(Entries with animation source code)
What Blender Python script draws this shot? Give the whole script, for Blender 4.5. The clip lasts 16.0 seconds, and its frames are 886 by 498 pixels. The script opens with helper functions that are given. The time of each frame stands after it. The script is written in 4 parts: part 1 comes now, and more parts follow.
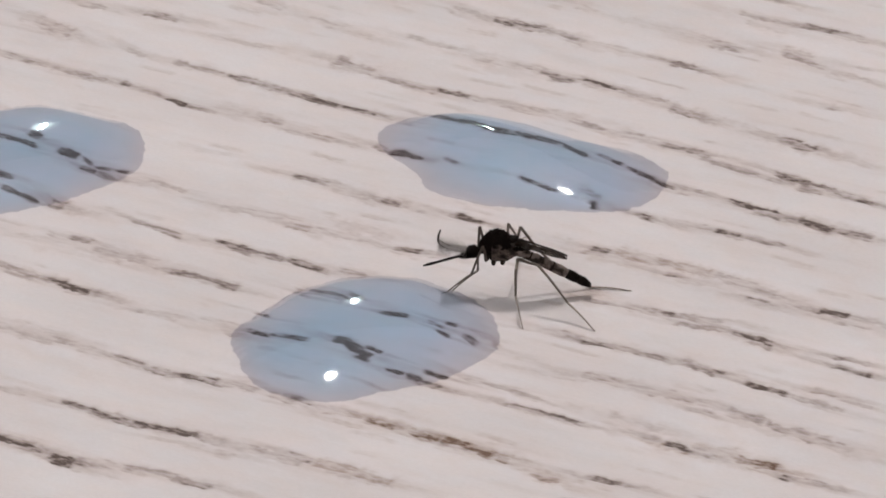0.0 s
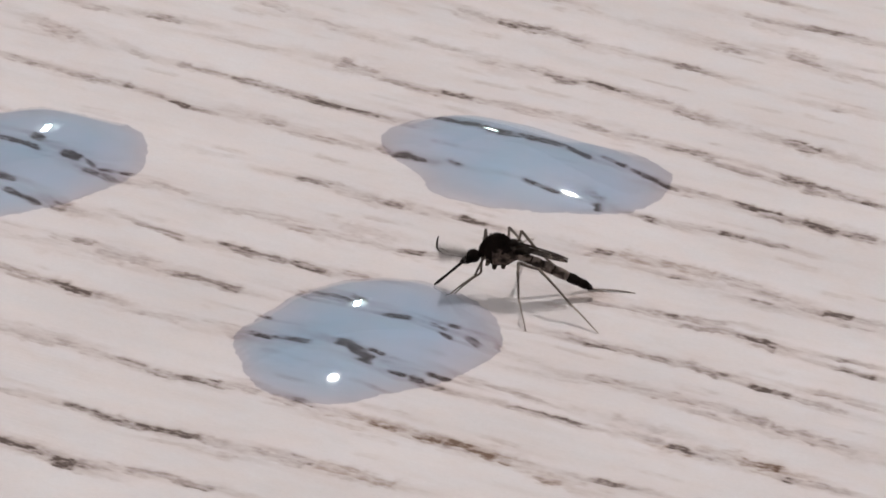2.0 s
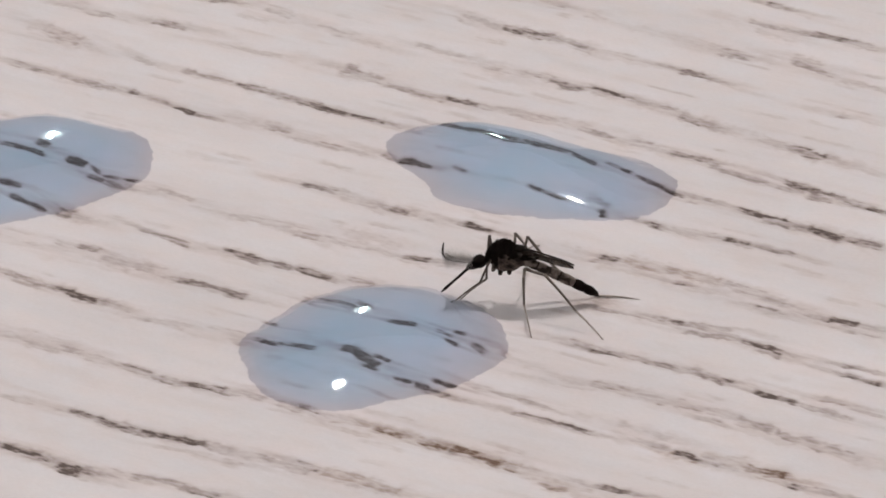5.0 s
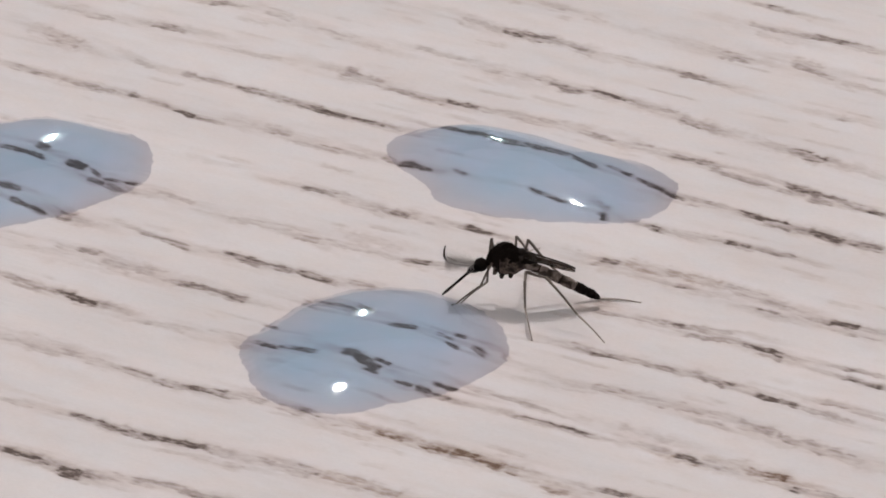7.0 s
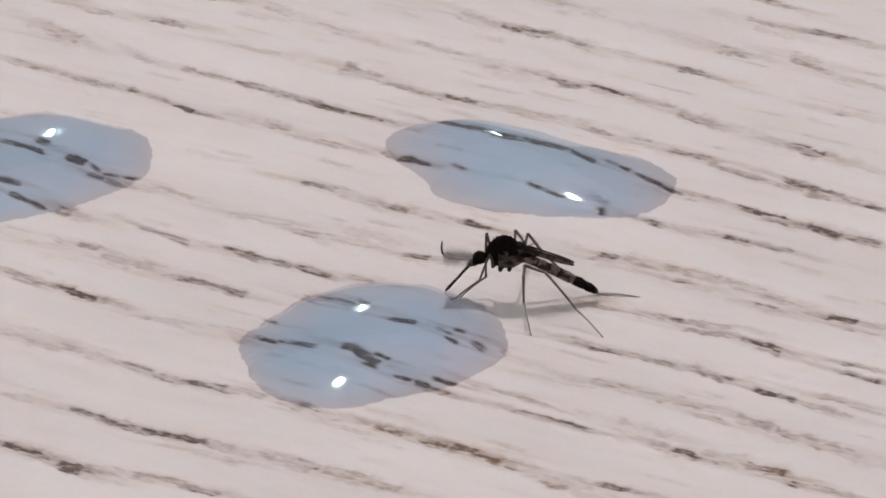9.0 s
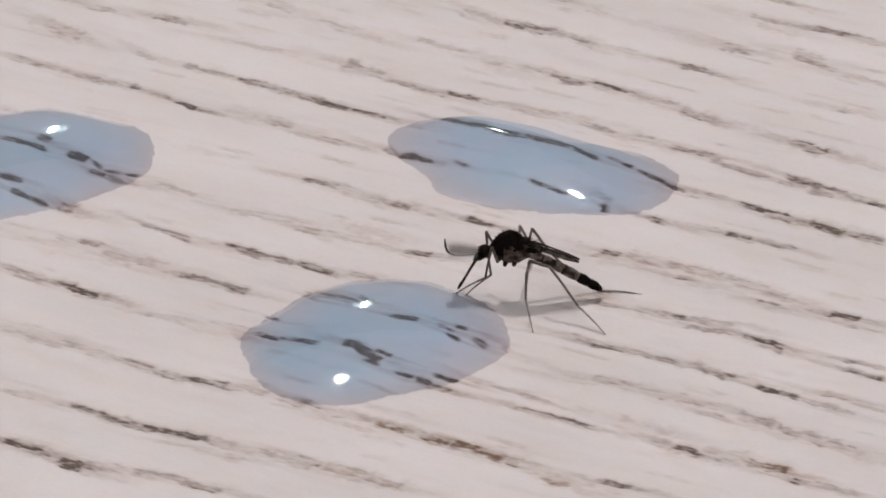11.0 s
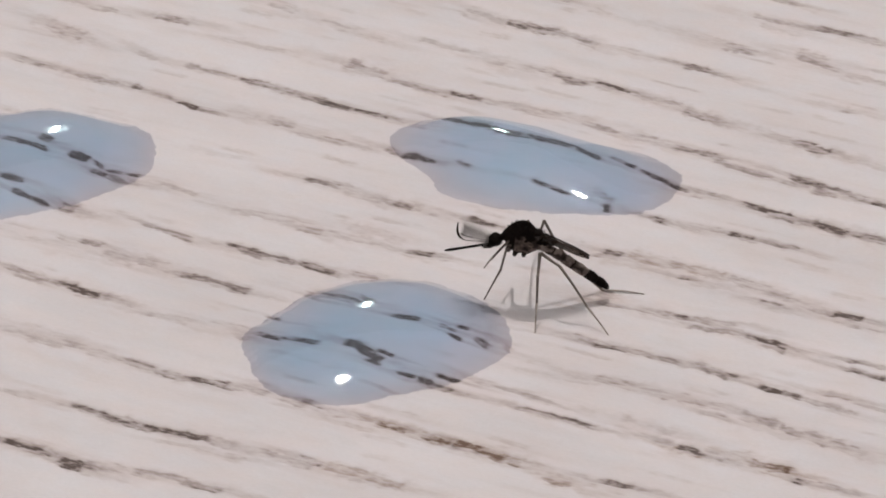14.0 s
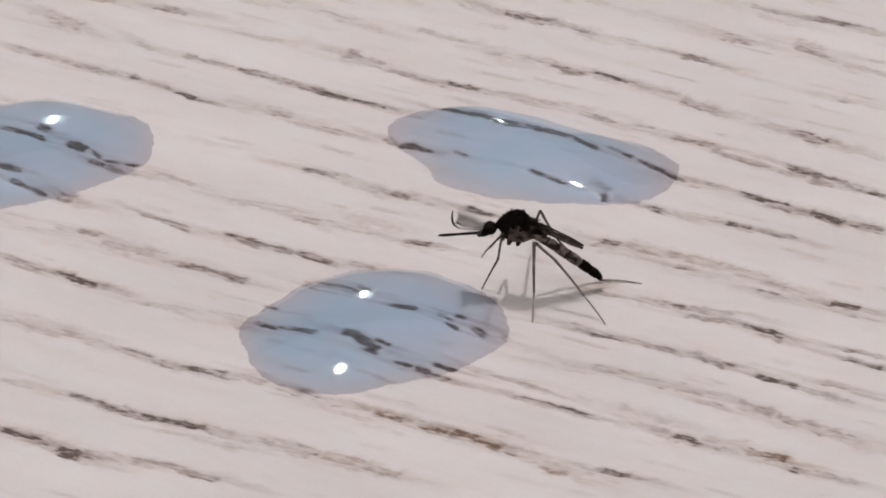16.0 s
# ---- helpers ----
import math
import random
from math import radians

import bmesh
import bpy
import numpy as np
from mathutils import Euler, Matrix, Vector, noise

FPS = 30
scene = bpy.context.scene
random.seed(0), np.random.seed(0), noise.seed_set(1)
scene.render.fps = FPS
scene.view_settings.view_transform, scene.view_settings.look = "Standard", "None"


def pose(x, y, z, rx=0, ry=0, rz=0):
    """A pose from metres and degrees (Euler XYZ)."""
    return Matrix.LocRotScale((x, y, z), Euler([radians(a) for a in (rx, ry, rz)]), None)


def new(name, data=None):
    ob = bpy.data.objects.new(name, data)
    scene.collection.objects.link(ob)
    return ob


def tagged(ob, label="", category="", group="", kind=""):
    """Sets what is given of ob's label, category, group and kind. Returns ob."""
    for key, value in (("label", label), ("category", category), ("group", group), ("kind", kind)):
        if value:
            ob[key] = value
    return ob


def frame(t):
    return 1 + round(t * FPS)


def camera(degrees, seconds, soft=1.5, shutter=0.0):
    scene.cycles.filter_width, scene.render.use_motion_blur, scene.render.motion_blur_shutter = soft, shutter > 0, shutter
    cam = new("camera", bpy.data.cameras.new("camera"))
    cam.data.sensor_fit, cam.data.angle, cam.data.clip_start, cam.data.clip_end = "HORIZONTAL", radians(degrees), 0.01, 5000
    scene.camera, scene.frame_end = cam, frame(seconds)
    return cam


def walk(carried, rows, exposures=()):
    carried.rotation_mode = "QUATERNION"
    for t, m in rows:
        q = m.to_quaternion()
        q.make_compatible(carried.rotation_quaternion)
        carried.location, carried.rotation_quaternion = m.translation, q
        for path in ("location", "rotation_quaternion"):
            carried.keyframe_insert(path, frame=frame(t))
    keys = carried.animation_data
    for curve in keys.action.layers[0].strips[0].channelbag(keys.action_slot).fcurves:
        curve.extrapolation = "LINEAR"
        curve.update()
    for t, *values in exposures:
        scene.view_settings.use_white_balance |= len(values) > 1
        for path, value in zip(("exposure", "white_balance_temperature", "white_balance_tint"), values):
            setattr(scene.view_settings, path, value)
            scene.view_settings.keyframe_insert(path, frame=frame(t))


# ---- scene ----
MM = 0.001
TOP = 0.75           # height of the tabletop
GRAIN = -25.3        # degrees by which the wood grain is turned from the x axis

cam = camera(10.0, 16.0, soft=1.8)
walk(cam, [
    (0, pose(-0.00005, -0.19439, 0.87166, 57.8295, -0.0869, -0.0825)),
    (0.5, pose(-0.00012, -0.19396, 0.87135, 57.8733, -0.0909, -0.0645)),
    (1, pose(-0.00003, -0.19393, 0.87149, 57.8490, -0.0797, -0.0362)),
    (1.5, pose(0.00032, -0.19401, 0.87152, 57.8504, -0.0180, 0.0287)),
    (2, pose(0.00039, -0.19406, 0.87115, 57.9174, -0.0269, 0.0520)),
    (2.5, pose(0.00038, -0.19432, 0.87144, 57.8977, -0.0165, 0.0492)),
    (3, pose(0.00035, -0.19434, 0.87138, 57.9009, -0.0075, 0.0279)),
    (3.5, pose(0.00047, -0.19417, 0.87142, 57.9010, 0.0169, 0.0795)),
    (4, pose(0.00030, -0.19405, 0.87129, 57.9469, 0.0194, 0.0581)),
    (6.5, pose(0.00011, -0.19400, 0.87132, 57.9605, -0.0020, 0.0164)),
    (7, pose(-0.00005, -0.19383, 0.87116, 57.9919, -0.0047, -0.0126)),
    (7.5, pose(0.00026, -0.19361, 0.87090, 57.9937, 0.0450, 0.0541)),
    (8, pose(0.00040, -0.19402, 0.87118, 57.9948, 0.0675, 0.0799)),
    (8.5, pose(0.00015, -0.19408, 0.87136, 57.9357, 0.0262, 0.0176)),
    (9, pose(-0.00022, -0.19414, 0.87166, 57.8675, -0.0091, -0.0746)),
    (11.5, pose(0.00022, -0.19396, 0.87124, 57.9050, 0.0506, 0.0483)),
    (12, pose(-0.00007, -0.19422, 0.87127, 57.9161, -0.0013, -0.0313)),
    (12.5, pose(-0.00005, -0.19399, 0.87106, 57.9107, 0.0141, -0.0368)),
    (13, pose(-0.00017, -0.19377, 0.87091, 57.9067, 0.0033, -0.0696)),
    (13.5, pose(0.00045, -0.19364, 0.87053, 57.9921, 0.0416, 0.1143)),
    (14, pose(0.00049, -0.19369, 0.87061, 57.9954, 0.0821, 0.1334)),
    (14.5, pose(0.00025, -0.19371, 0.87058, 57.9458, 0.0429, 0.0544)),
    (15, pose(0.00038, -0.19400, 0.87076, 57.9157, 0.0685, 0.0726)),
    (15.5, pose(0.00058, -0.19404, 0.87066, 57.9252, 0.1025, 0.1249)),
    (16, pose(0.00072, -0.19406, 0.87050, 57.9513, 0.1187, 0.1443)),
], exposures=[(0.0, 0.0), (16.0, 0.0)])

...

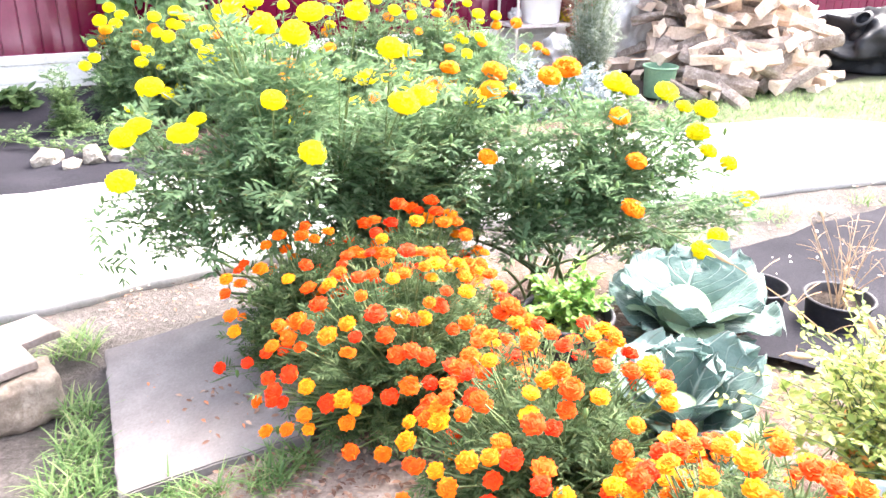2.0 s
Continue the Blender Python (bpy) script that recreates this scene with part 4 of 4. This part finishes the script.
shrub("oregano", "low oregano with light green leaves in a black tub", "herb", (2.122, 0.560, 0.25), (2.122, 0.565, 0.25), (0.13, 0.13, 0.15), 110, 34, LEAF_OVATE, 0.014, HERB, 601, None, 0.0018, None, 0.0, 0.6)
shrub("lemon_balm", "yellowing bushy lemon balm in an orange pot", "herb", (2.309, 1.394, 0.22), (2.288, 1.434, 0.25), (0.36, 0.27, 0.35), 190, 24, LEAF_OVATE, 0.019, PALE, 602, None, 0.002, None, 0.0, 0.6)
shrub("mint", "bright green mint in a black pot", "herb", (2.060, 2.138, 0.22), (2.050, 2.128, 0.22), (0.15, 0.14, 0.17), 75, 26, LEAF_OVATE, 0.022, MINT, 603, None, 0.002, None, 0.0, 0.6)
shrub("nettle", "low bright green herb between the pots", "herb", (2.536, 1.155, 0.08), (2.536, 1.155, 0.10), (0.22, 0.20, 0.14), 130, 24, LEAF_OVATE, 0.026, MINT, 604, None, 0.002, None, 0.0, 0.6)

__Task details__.
Of the lines in the data, how many contain the word "noise"? Provide the number and nothing further.

__The reply__.
2